The target of the activities described in the PhD thesis, fixed in collaboration with a motorsport racing team, with a high performance vehicle manufacturing company and with a tyre research and development technical centre is the development of a procedure able to estimate tyre interaction characteristics, reproducing them in simulation environments taking into account the fundamental friction and thermal phenomena concerning with tyre/road interaction.
A first tool, called TRICK, has been developed with the aim to process data acquired from experimental test sessions, estimating tyre interaction forces and slip indices. Once characterized the vehicle, filtering and sensors output correction techniques have been employed on the available data, creating a robust procedure able to generate as an output a "virtual telemetry" and, following a specifically defined track driving routine, to provide tyre interaction experimental curves.
TRICK virtual telemetry can be employed as an input for the second tool, TRIP-ID, developed with the aim to identify the parameters of a Pacejka Magic Formula tyre model. The advantage of this kind of procedure is the possibility to simulate the behaviour of a tyre without the bench characterizations provided by tyremakers, with the further benefit to reproduce the real interactions with road and the phenomena involved with it, commonly neglected in bench data.
Among such phenomena, one of the most important is surely the effect that temperature induces on tyre performances, especially in racing applications. For this reason a specific model, called TRT, has been realized and characterized by means of proper thermodynamic tests, becoming a fundamental instrument for the simulation of a tyre behaviour as close to reality as possible. One of the most useful features provided by the model is the prediction of the so called "bulk temperature", recognized as directly linked with the tyre frictional performances.
With the aim to analyse and understand the complex phenomena concerning with local contact between viscoelastic materials and rough surfaces, GrETA grip model has been developed. The main advantage to which the employment of the grip model conducts is constituted by the possibility to predict the variations induced by different tread compounds or soils on vehicle dynamics, leading to the definition of a setup able to optimise performances as a function of tyre the working conditions.
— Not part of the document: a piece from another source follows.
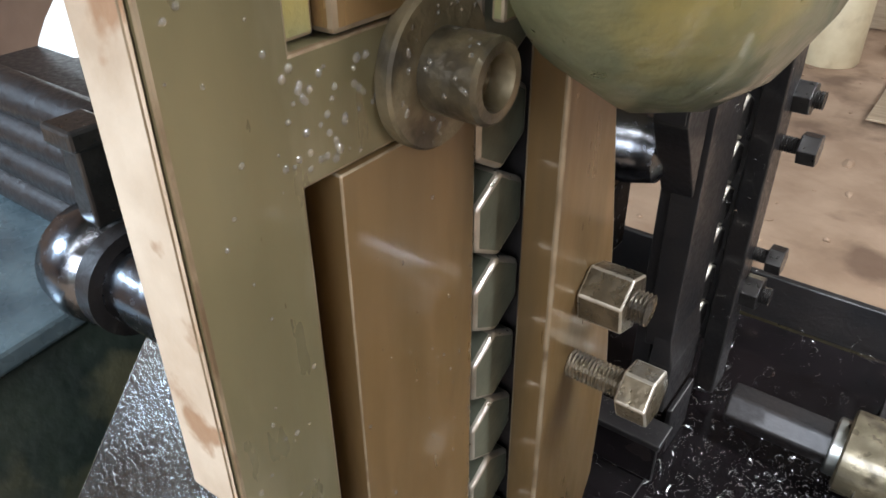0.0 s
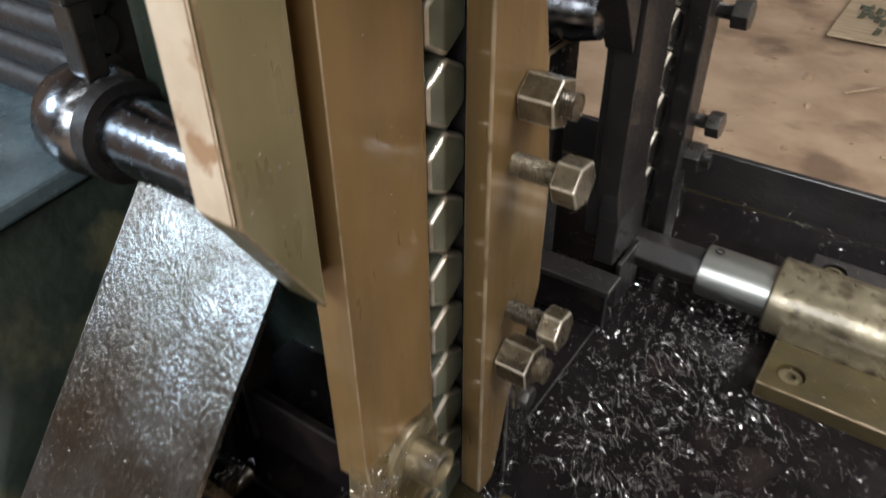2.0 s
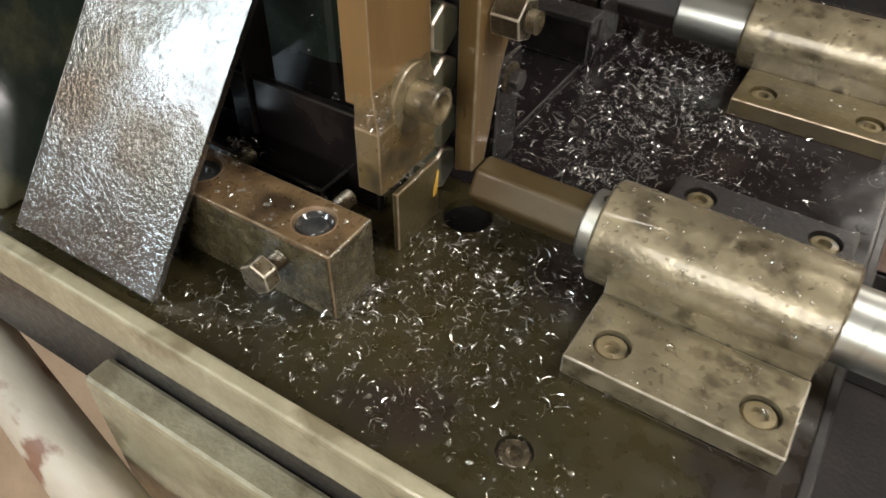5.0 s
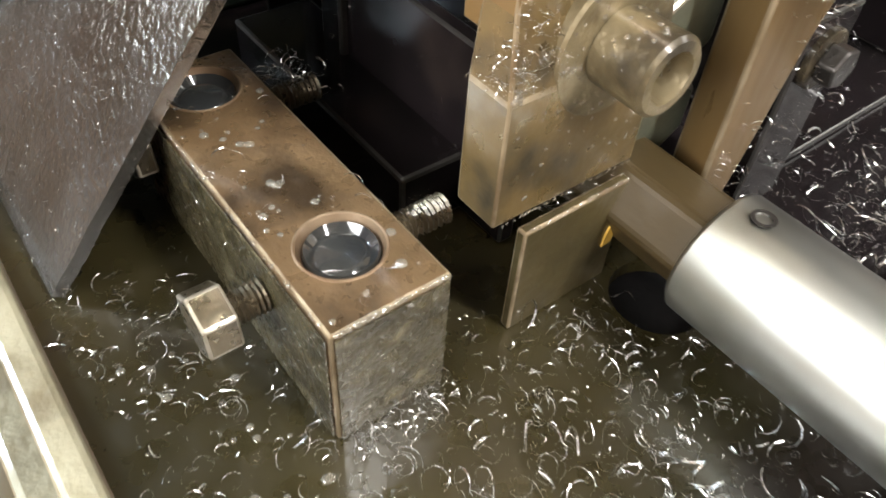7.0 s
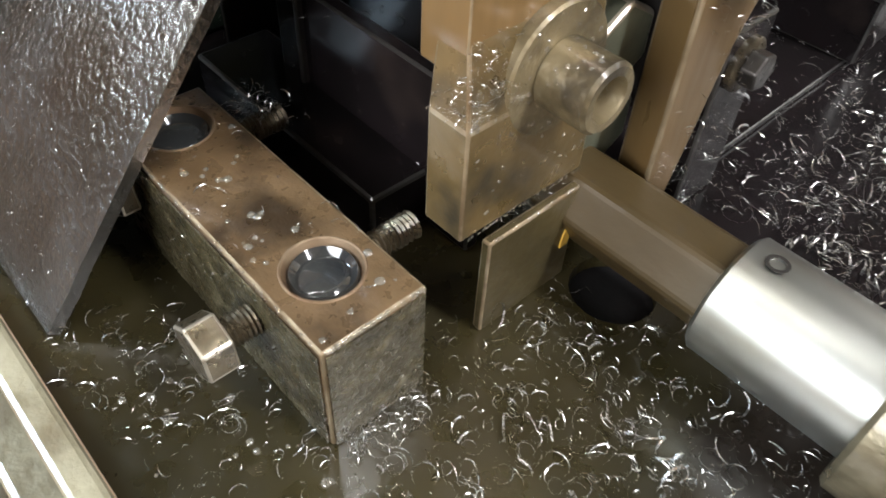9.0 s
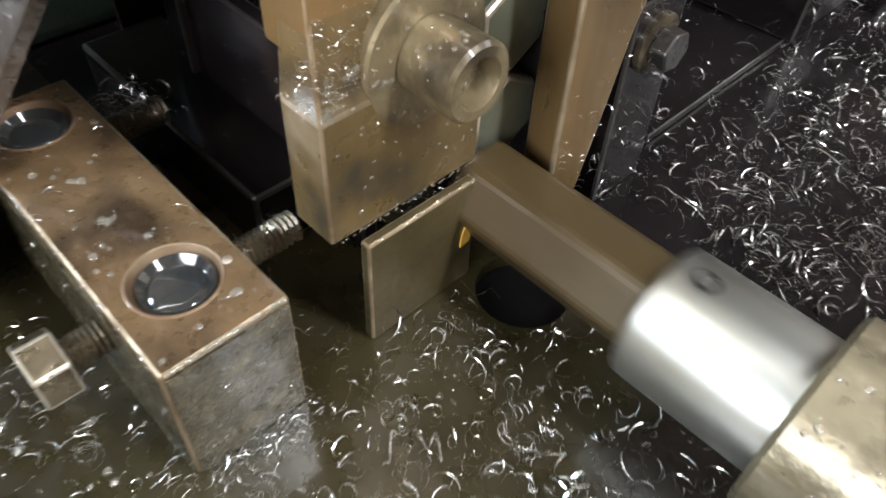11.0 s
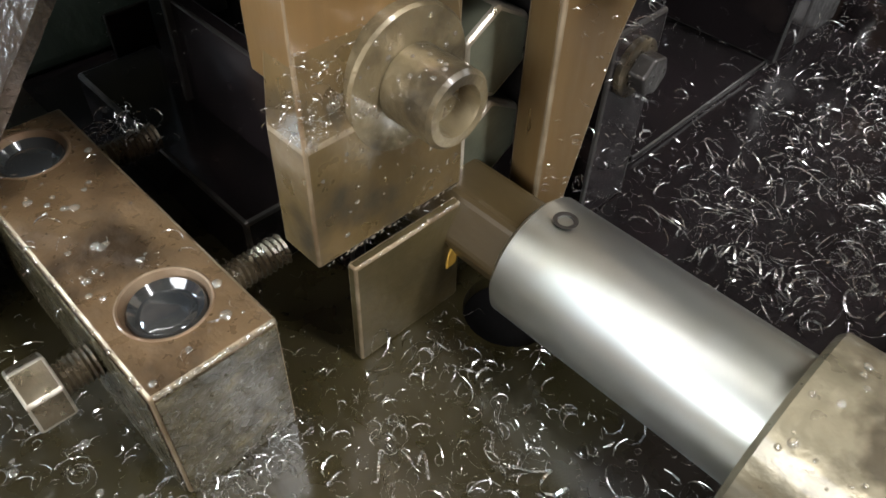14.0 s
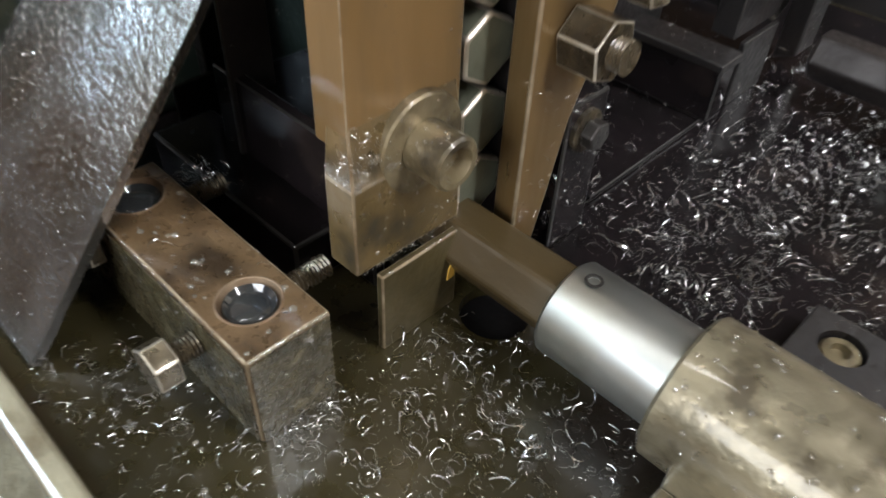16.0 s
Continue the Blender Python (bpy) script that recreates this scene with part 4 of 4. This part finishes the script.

The described models and procedures can cooperate, generating a many-sided and powerful instrument of analysis and simulation; the main features of the available employment solutions can be summarised as follows:
full geometric, thermodynamic, viscoelastic and structural characterization of tyres on which the analyses are focused;
estimation of the tyre interaction characteristic curves from experimental outdoor test data;
definition of a standard track driving procedure that employs tyres in multiple dynamic and thermal conditions;
identification of Pacejka Magic Formula tyre models parameters on the basis of the estimated tyre interaction characteristic curves;
estimation of surface, bulk and inner liner tyre temperatures for variable working conditions and real-time reproduction of tyre thermodynamic behaviour in simulation applications;
correlation of tyre thermal conditions with friction phenomena observable at the interface with road;
prediction of tyre frictional behaviour at tread compound and soil roughness variations;
modelling of tyre interaction by means of MF innovative formulations able to take into account grip and thermodynamic effects on vehicle dynamics;
definition of the optimal wheels and vehicle setup in order to provide the maximum possible performances improvement.